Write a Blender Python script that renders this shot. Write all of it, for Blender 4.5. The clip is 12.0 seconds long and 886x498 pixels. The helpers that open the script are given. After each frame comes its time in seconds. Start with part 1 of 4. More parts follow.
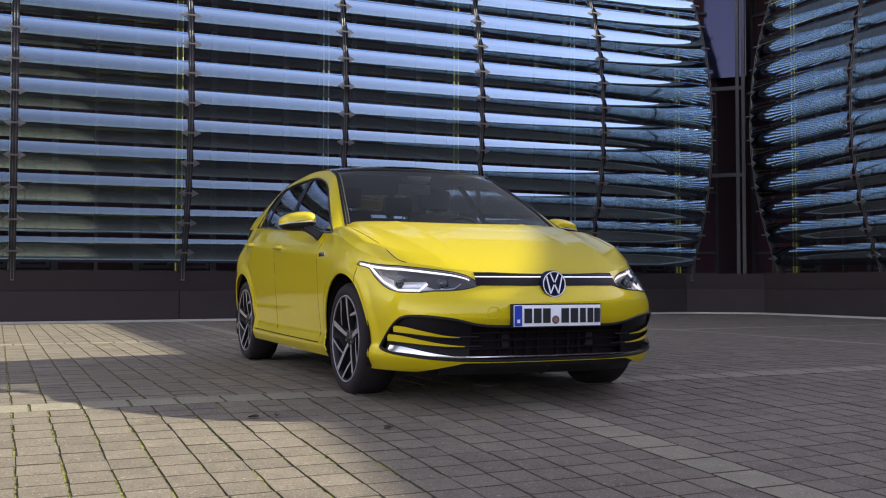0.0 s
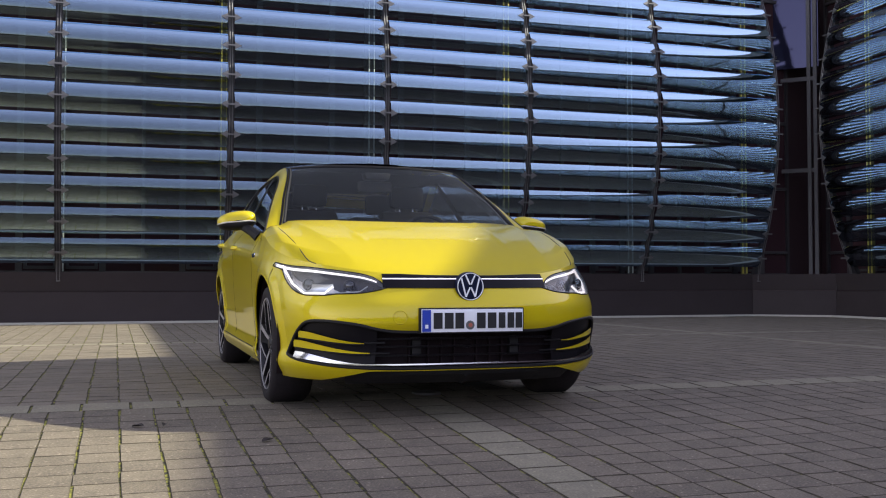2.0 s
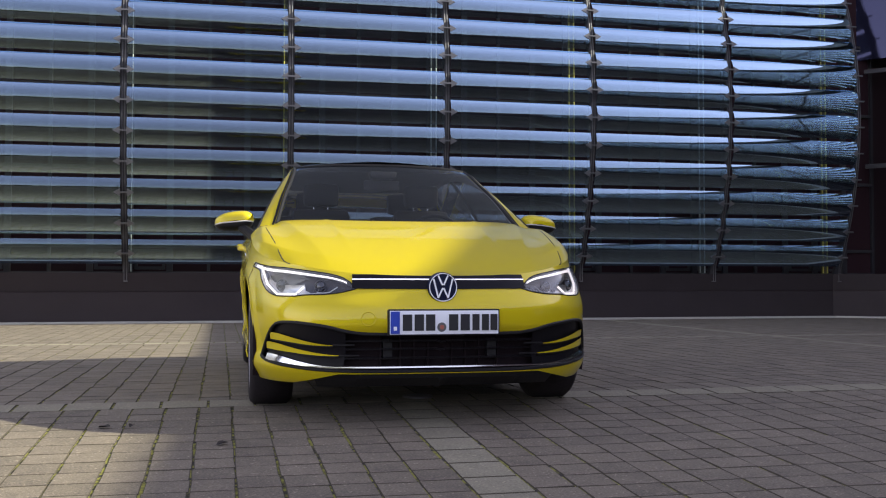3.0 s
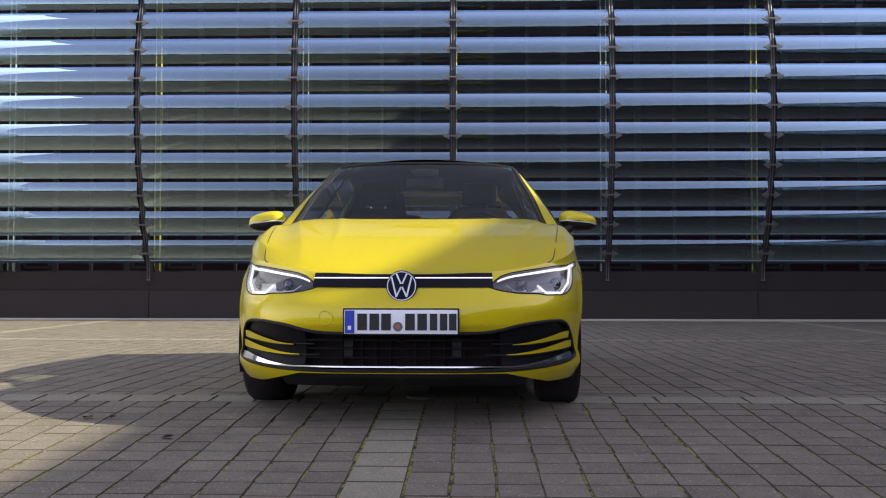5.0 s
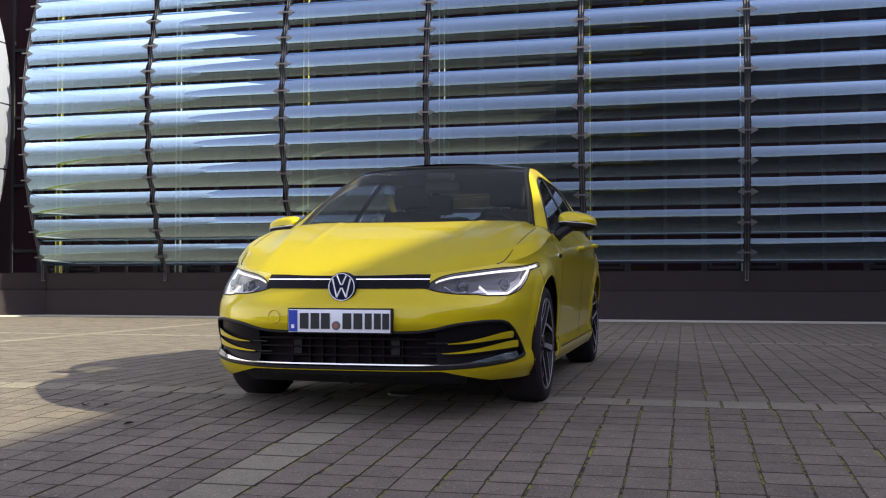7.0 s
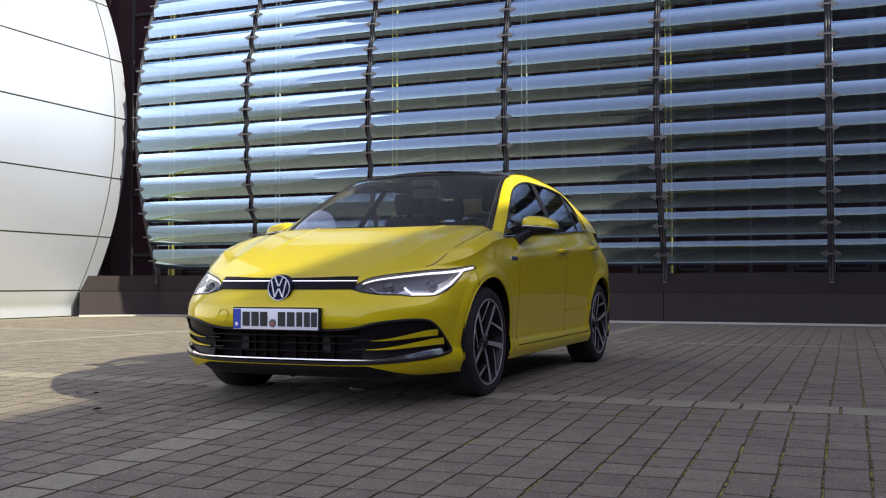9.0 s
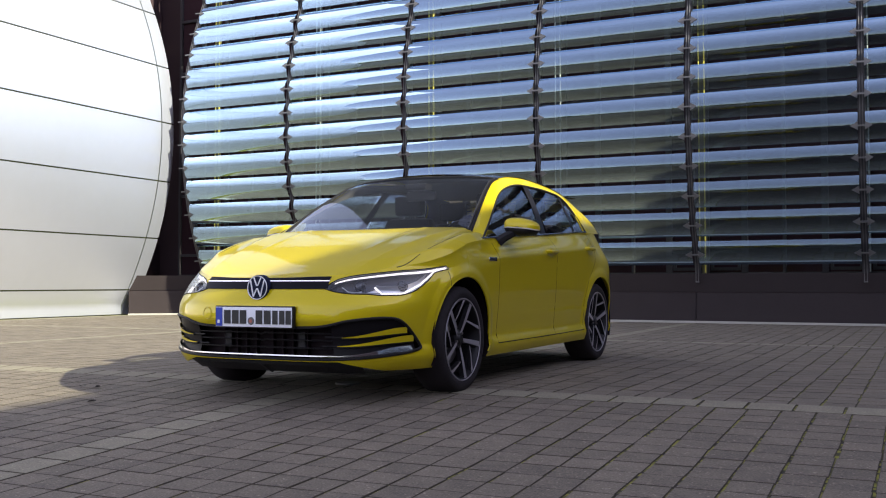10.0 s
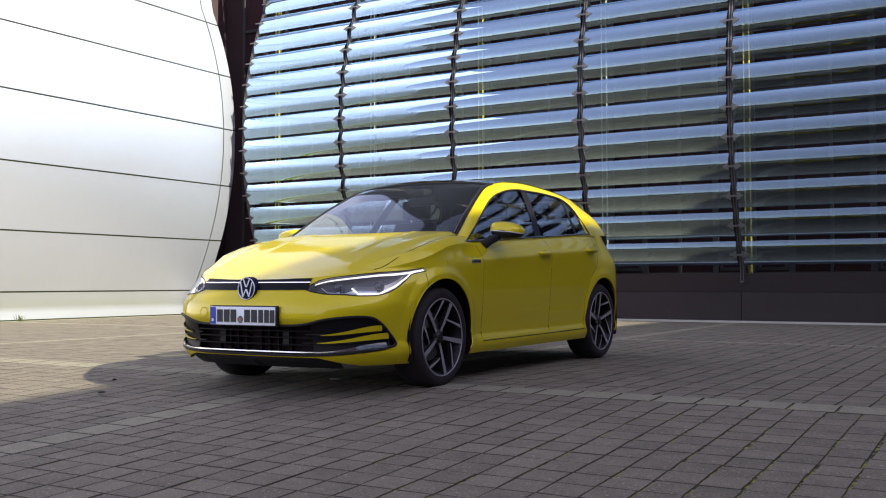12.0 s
== == ==
WHAT YOU HAVE TO DO. Exclude the images, then output the data above word for word.

ANSWER TO THE TASK.
Write a Blender Python script that renders this shot. Write all of it, for Blender 4.5. The clip is 12.0 seconds long and 886x498 pixels. The helpers that open the script are given. After each frame comes its time in seconds. Start with part 1 of 4. More parts follow.
0.0 s
2.0 s
3.0 s
5.0 s
7.0 s
9.0 s
10.0 s
12.0 s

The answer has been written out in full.